Una cena di autofinanziamento al Tpo, un’assemblea a Vicolo Bolognetti e la manifestazione nazionale del 15 dicembre a Reggio Emilia. I comitati per l’acqua pubblica tornano a chiedere l’applicazione del referendum vinto un anno e mezzo fa.
È passato ormai un anno e mezzo dal 12 e 13 giugno 2011, quando i cittadini italiani dissero chiaramente, attraverso il referendum, che l’acqua doveva rimanere un bene pubblico.
Diciotto mesi in cui la politica si è infischiata del volere popolare e non ha applicato pienamente quanto sancito dalle urne. I profitti dei privati rimangono in bolletta e le aziende quotate in borsa hanno anzi proseguito sulla strada che avvicina alla privatizzazione, come nel caso della fusione tra Hera ed Acegas.
I referendari del Comitato Acqua Bene Comune, però, sono tutt’altro che intenzionati a mollare e tornano alla carica in questa fine anno con diverse iniziative, l’ultima delle quali è la manifestazione di Reggio Emilia che si svolgerà il prossimo 15 dicembre.

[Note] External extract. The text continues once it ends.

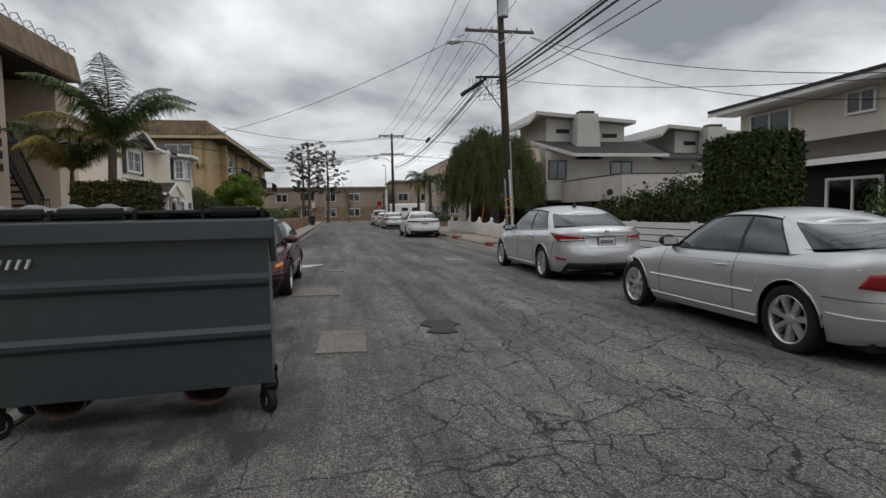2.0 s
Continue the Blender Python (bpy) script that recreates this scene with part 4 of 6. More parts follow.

Per preparare l’evento, i comitati bolognesi daranno vita ad una cena di autofinanziamento e ad un’assemblea.
La cena si svolgerà giovedì 6 ottobre al Tpo di via Casarini e avrà un menù con prodotti locali e in prevalenza a filiera corta (per prenotazioni e informazioni: 335-7307499 oppure bologna@acquabenecomune.org).
L’11 dicembre, invece, i cittadini che hanno a cuore l’acqua come bene pubblico si troveranno alle 20.30 nella Sala “Silentium” del Quartiere S. Vitale, in Vicolo Bolognetti, per l’assemblea ““Acqua e Beni Comuni. Democrazia o mercato” a cui parteciperà Renato Di Nicola, del Movimento Europeo Acqua.
Per partecipare alla manifestazione nazionale di sabato 15 dicembre a Reggio Emilia, inoltre, il comitato bolognese mette a disposizione dei pullman (per prenotare: 3487983359 – 3357307499 – 3774823271 oppure bologna@acquabenecomune.org).
“Sarà una giornata per affrontare la crisi proponendo un nuovo modello di sviluppo e un rinnovato intreccio con tutti i movimenti in lotta per quei beni, servizi e risorse che non possono essere considerati come merce con cui farci pagare il debito e toglierci il futuro”, scrivono gli organizzatori, che ribadiscono anche che difendendo l’acqua pubblica si difende anche “il territorio dalla cementificazione e da grandi opere non necessarie”.